Sunday, 29 July 2012
Woodlands Historic Park
This is my first revisit to an Australian orienteering area, although it has been 6 years since I was here last. I remember kangaroos and rocks, and not much else. On arrival at the park, the largest group (a mob, I believe it's called) of these iconic marsupials is there to greet us. There must be more than 50 of these bottom-heavy beasts gathered round a waterhole. They eye us with (understandable) suspicion and edge away.
I register for the B course, all 5.6 kilometres of it, possibly the longest course I've done for some years. We are told the terrain is fairly benign. Yeah, right. Fill in the form, pay your money, go when you're ready. All very civilised.
I trot down the path towards the first control. Birds screech overhead - or is it Virgin Airways? My flag is visible from the path and I punch gratefully. Compass and pacing gets me to control 2. Straight route uphill to 3, getting puffed now. Easy running to 4. So far, so good.
However, excessive confidence has caused me to lapse into my old run-and-hope technique and end up north of 5 and lose a minute. Nevertheless, I persist with this idea. I am in the area of control 6 quite quickly, where there are lots of lumps but no flag. It takes me some time to realise I've stopped short of where I should be. A whopping 4 minutes later, I punch at 6 and head off straight through the wood to 7.
At this stage I am joined by kangaroos bounding through the wood, keen to show me the way to control 8. In my enthusisam, I bound right by it and, 2 minutes later, have to backtrack. 9 is the other side of a deep ravine and a fast flowing stream. 2 more minutes evaporate as I flounder about here. This is the last of my difficulties. The remaining controls take us over Gellibrand Hill, which seems to be a good aiming point for landing airliners. I finish, happy with my time, although keenly aware that I could have got here a lot sooner.
After changing, Pat and I head inside the Woodlands Historic Homestead for very welcome coffee and scones. This is one of the oldest surviving houses in the state, having been flat-packed here from England in 1840. We stare out of the dining room window, much the same as Burke and Wills did on their ill-fated journey to the Top End in 1860. We are told that the magnolia trees out front are the oldest living European trees in Victoria.

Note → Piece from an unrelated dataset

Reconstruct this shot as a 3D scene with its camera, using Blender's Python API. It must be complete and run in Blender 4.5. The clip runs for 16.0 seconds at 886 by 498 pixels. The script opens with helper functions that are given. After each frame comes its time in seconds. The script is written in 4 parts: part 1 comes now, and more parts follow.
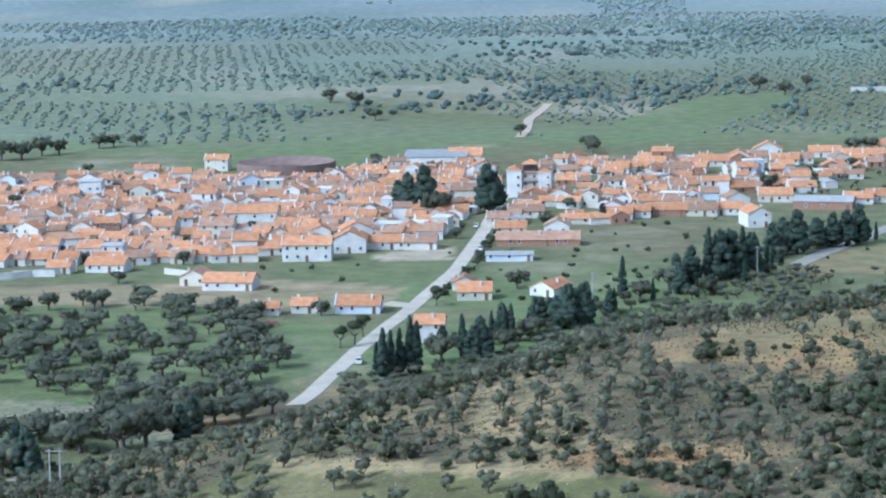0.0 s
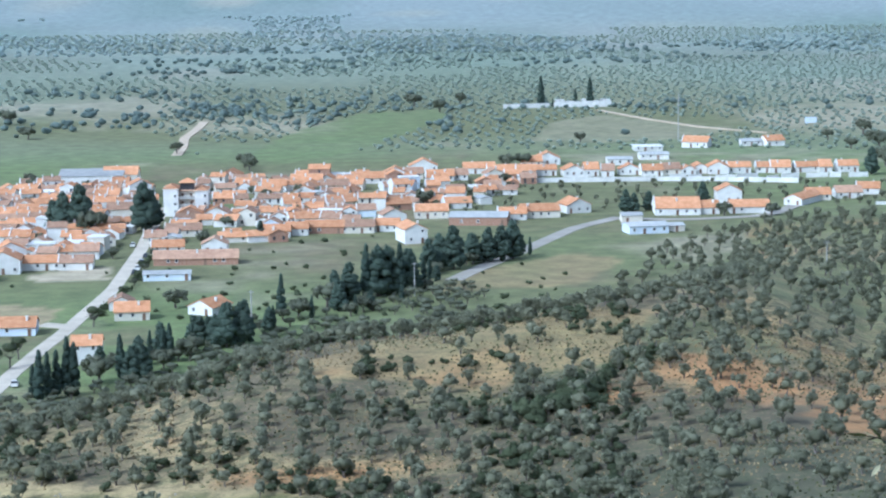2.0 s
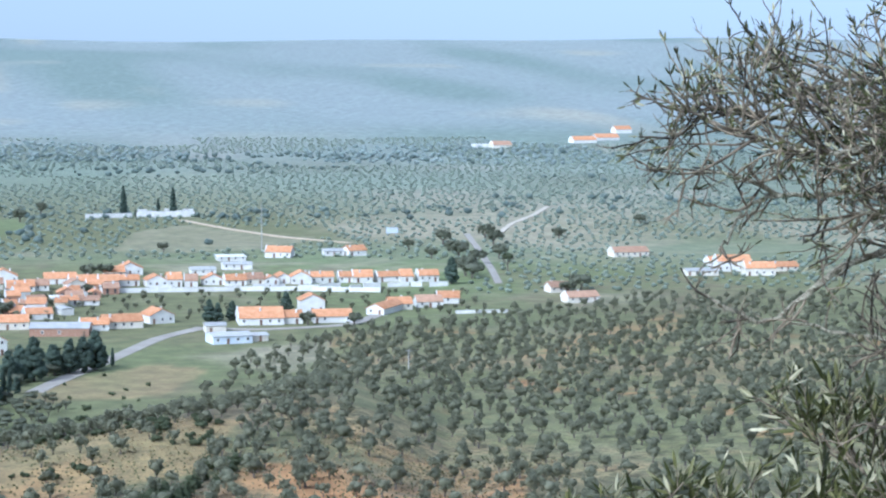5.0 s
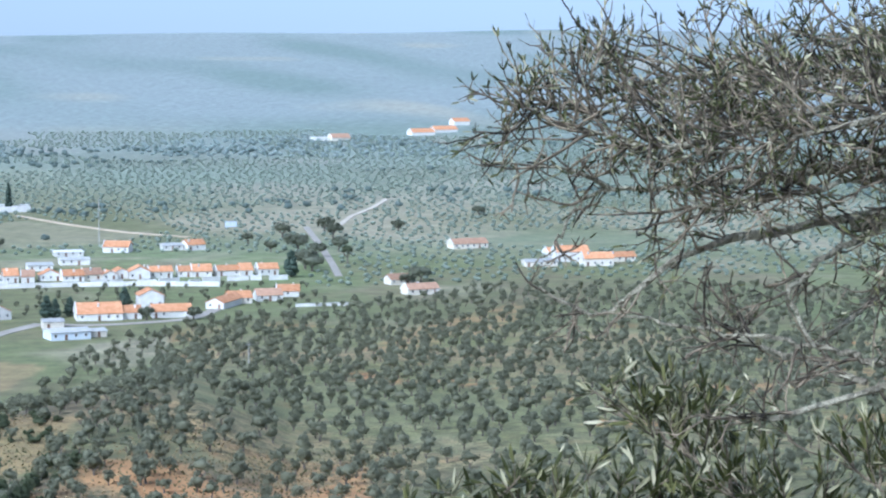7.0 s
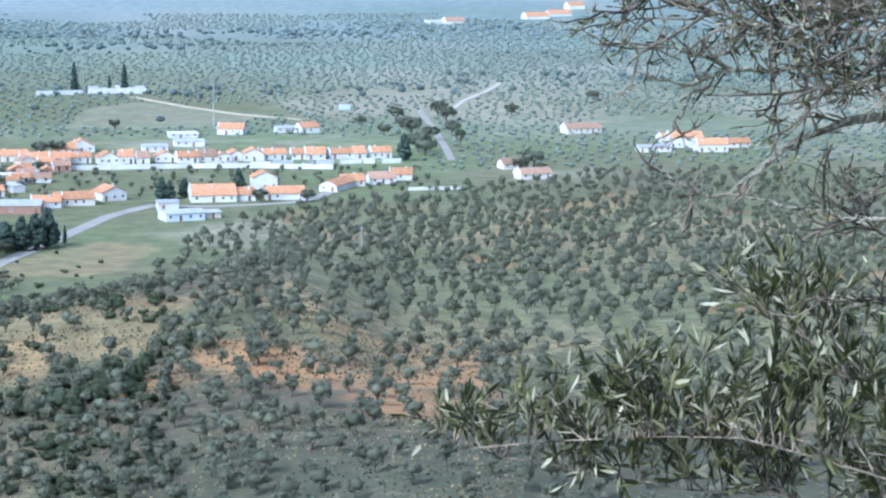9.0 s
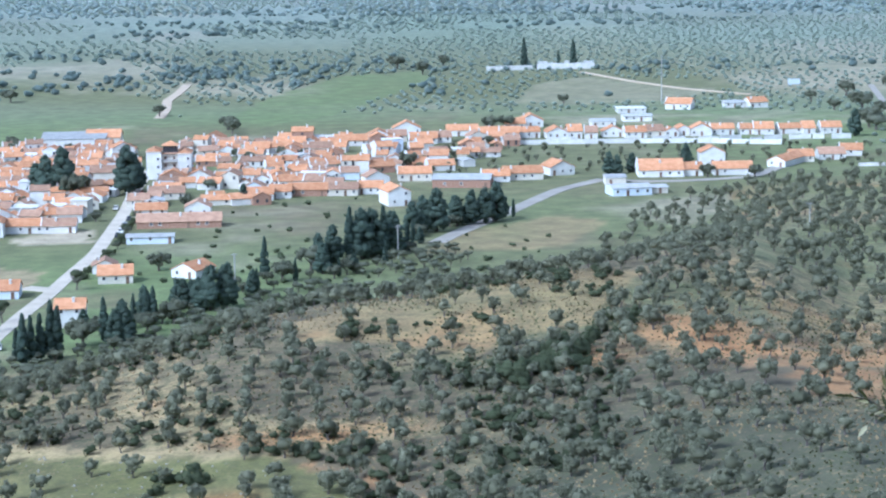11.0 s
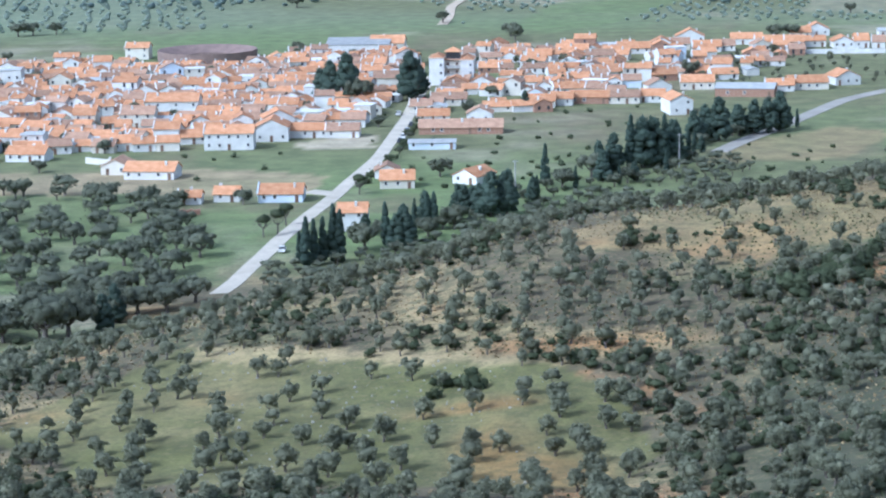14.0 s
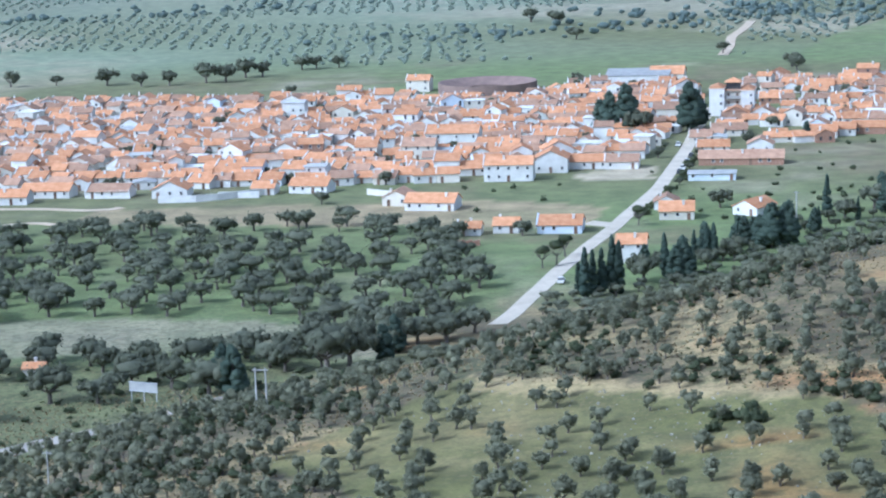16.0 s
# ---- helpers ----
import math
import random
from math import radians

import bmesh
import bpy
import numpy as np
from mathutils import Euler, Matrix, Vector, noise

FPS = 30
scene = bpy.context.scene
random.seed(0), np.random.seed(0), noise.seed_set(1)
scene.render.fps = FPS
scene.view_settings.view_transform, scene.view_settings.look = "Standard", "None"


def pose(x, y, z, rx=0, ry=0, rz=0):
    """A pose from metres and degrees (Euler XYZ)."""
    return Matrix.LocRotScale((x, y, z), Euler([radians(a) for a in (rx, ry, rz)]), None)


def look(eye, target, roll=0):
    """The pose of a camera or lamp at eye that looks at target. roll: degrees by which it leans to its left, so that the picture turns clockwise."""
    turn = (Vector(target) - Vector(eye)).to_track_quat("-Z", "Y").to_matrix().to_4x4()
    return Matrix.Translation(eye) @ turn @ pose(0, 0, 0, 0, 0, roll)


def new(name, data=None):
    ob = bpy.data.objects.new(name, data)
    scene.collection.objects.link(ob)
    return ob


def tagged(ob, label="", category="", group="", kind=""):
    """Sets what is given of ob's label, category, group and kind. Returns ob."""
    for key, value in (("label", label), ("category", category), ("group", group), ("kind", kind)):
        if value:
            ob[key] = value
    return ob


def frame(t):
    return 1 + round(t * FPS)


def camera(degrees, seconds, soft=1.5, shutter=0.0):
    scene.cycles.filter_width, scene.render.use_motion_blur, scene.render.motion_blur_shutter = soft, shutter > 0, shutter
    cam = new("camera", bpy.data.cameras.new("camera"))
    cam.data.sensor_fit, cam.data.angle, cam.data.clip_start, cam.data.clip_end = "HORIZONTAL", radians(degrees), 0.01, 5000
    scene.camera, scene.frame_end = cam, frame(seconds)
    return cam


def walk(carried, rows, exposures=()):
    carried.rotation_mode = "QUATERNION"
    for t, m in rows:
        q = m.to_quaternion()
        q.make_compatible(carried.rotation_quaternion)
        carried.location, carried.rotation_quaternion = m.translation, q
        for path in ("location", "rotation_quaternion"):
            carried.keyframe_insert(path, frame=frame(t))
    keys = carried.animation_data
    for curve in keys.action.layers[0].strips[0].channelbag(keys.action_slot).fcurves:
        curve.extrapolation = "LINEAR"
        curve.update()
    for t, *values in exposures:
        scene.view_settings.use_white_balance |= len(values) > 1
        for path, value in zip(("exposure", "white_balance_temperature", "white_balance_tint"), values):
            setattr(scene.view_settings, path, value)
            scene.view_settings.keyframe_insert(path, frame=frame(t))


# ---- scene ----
# ---- camera: held by hand on a hilltop, panning right and back ----
cam = camera(21.15, 16.0, soft=2.2)
EYE = (0.0, 0.0, 110.0)
PAN = (  # seconds, heading, pitch, roll in degrees, sway of the eye to the right and up in metres
    (0, -6.587, -8.238, -1.094, 0, 0), (0.5, -3.953, -7.619, -1.073, 0, 0), (1, -2.396, -7.641, -1.190, 0, 0),
    (1.5, 0.000, -7.595, -0.809, 0, 0), (2, 1.743, -7.931, -0.636, 0, 0), (2.5, 4.074, -7.670, -0.508, 0, 0),
    (3, 5.570, -7.833, -0.361, 0, 0), (3.5, 8.030, -7.434, -0.118, -0.002, 0), (4, 10.825, -6.122, 0.360, -0.006, 0),
    (4.2, 11.052, -5.613, 0.359, -0.007, 0), (5.2, 12.0, -5.30, 0.30, -0.009, 0), (6.3, 12.541, -5.355, 0.231, -0.008, 0), (6.5, 13.280, -6.070, 0.344, -0.006, 0),
    (7, 15.735, -5.465, 0.139, -0.001, 0.006), (7.5, 18.095, -7.131, 0.711, 0.004, 0), (8, 15.506, -7.904, 0.516, 0, 0),
    (8.5, 14.019, -7.957, 0.445, -0.004, 0), (9, 13.009, -8.270, 0.355, -0.010, -0.003), (9.5, 10.244, -8.398, -0.007, -0.016, -0.003),
    (10, 6.952, -8.223, -0.535, -0.016, 0), (10.2, 5.705, -8.098, -0.752, -0.014, 0), (11.2, 1.55, -9.1, -0.60, -0.006, 0),
    (12.3, -0.471, -9.755, -0.335, 0, 0), (12.5, -0.831, -9.776, -0.374, 0, 0), (13, -2.654, -9.887, -0.377, 0, 0),
    (13.5, -3.928, -10.971, -0.696, 0, 0), (14, -4.750, -10.973, -1.006, 0, 0), (14.5, -6.408, -10.702, -1.215, 0, 0),
    (15, -8.996, -10.498, -1.595, 0, 0), (15.5, -10.607, -9.779, -1.834, 0, 0), (16, -11.569, -10.039, -2.094, 0, 0))
walk(cam, [(t, pose(EYE[0] + sx, EYE[1], EYE[2] + sz, 90 + p, 0, -a) @ pose(0, 0, 0, 0, 0, r)) for t, a, p, r, sx, sz in PAN],
     exposures=[(0, -0.4, 4580, 5.6), (1.5, -0.26, 4640, 4.9), (3, -0.24, 4640, 6.8), (4, -0.04, 4700, 9), (6.5, -0.16, 4780, 8.8), (7.5, -0.06, 4620, 9.4), (9, 0.02, 4520, 9.4), (10.2, -0.04, 4520, 9.0), (12.3, -0.18, 4620, 8.4), (16, -0.2, 4560, 8.2)])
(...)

Refreshed by our dose of history, as well as the delicious scones-with-jam-and-cream, we return to the car via the results display. Many younger legs have overtaken my effort. Well, I hope they're younger anyway. I can't compare myself with those of similar vintage, since, inexplicably, age classes are not recorded. Nevertheless, my twice-weekly outings are making me fitter. If only my orienteering technique would keep up.